At 1% compound daily, in 365 days: $500 × (1.01)^365 ≈ $19,373.
In 3 years? That’s $500 × (1.01)^(365×3) = $500 × (1.01)^1095 ≈ $11.5 MILLION.

You read that right. Not thousands. Millions. From $500.

So tell me — if someone had a working 1% daily return engine, why would they waste time listing fake PUBG accounts online? Why would they beg you for $500? Why wouldn’t they mortgage their house, max out credit cards, take a payday loan — anything — to get more capital into that machine?

Because the machine doesn’t exist.

What exists is a spreadsheet. A rotating pool of deposits. Your $500 doesn’t buy a ‘premium account’. It pays the ‘returns’ promised to the person who joined last week. That’s not investing. That’s arithmetic with a smiley face.

scam warning

This is textbook ‘Sha Zhu Pan’: lure you in with something harmless-sounding (a game account), build trust with fast ‘payouts’ (small, reversible transfers), then escalate — ‘unlock VIP tiers’, ‘add liquidity’, ‘verify wallet’ — until you’ve wired $3,000, $8,000, or worse, remortgaged your apartment.

And when you ask for your money back? Silence. Or a new excuse. Or — and this happens — they’ll send you a screenshot of a fake blockchain transaction. ‘See? It’s on-chain!’ Nope. That’s a JPEG. Generated in 12 seconds. With zero connection to actual Ethereum or Solana.

Charlie Munger once said: ‘It’s not supposed to be easy.

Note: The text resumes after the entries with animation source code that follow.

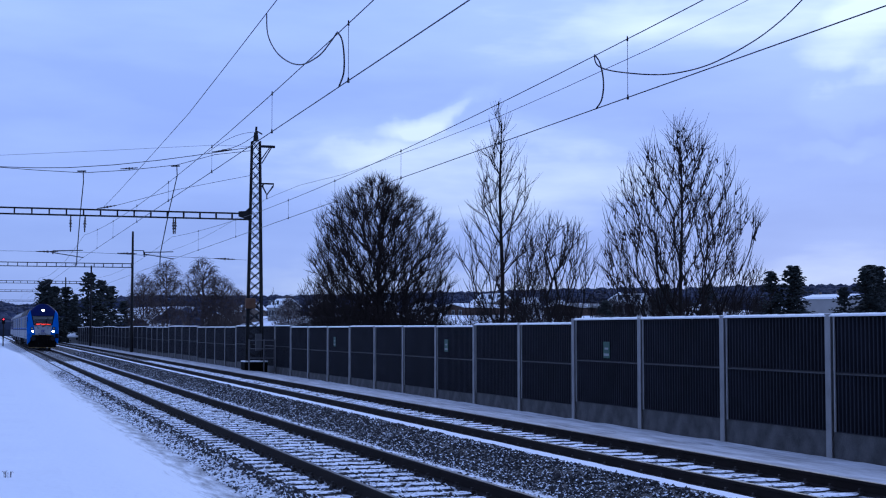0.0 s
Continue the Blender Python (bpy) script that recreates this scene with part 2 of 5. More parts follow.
STRIPE = material("violet_blue_stripe_paint", (0.004, 0.017, 0.10), 0.55, vary=0.2, scale=1.5, fine=9, bump=0.03, spec=0.08)
ROOF = material("dirty_grey_roof", (0.06, 0.056, 0.056), 0.8, vary=0.35, spec=0.25, scale=0.8, fine=14, bump=0.15)
ROOF_PALE = snowed("frosted_grey_roof", (0.10, 0.097, 0.097), 0.30, 0.85, 1.5, up=0.1, bump=0.15)
EMBLEM = material("emblem_blue", (0.015, 0.02, 0.17), 0.5, vary=0.1, spec=0.1)
BLACK = material("black_rubber", (0.005, 0.005, 0.006), 0.75, vary=0.3, scale=4, bump=0.1, spec=0.12)
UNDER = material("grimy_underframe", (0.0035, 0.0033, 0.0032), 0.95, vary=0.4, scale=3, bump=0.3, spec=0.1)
RUST = material("brown_box_paint", (0.11, 0.06, 0.035), 0.7, vary=0.3, scale=3, spec=0.2)
DIRTY_YELLOW = material("dirty_yellow_paint", (0.22, 0.14, 0.03), 0.8, vary=0.45, scale=4)
FRAME_ALU = material("window_aluminium", (0.34, 0.35, 0.37), 0.5, 0.3, 0.12, 5)
WHEEL = material("wheel_steel", (0.02, 0.018, 0.017), 0.6, 0.4, 0.3, 5)
INTERIOR = material("interior_panel", (0.14, 0.16, 0.185), 0.7, vary=0.15, scale=1)
SEAT_CLOTH = material("blue_seat_cloth", (0.05, 0.07, 0.2), 0.9, vary=0.3, scale=4)
PANE = glass("coach_pane", (0.012, 0.014, 0.017), 0.02, 0.22)
WINDSCREEN = glass("windscreen_glass", (0.02, 0.024, 0.026), 0.02, 0.75)
HEADLAMP = emitter("headlamp_glow", (1.0, 0.93, 0.78), 14)
LED = emitter("red_led", (1.0, 0.04, 0.012), 4.0)
LED_OFF = material("display_black", (0.02, 0.012, 0.012), 0.5, vary=0.1)
SIGNAL_RED = emitter("signal_red", (1.0, 0.03, 0.05), 4)
SIGNAL_GREEN = emitter("signal_green", (0.1, 1.0, 0.55), 7)
SIGN_GREEN = material("green_sign", (0.005, 0.065, 0.038), 0.45, vary=0.1)
SIGN_WHITE = material("white_sign", (0.28, 0.30, 0.30), 0.5, vary=0.08)
RED_SIGN = emitter("lit_red_notice", (1.0, 0.08, 0.08), 0.9)


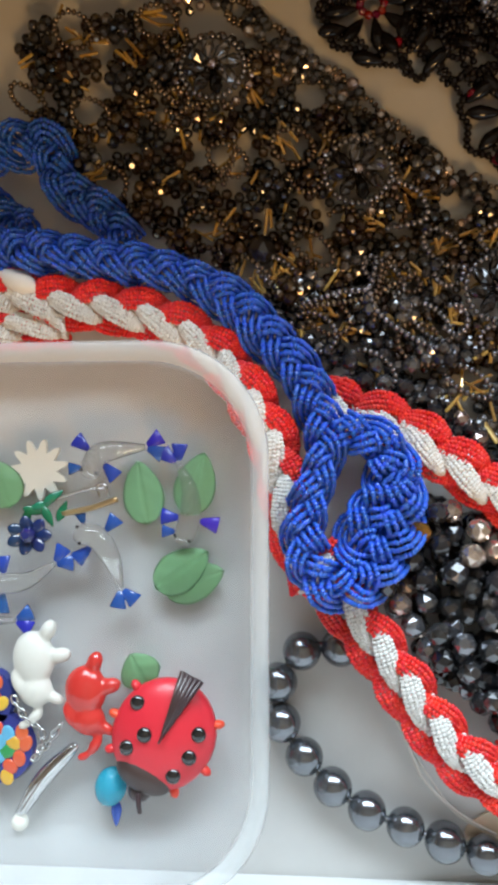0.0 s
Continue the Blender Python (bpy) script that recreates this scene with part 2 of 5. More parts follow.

Anyone who finds it easy is stupid.’

That line hits like a gut punch here — because this *feels* easy. No experience needed. No due diligence. Just click, pay, wait for ‘profits’. That ease isn’t a feature. It’s the trapdoor.

Real wealth compounds quietly. It hides in boring things: index funds, rental income, a plumbing business that survives 3 recessions. It doesn’t come with fire emojis and ‘ROYAL PASS MAXED’ bullet points.

And it absolutely, 100%, does not need *you* — a stranger, a DM, a $500 deposit — to keep running.

If it does? It stops the second you say no.

That’s not a red flag.
That’s the whole damn flagpole on fire.

So next time you see ‘Sha Zhu Pan’ — whether wrapped in PUBG skins, forex promises, or ‘AI trading bots’ — don’t ask ‘How much can I make?’ Ask the only question that matters:
Why do they need my money to survive?

Then walk away. Block. Delete. And if you’ve already sent cash? Contact your bank *today*. Most wire reversals are possible within 24–72 hours — but only if you move *now*.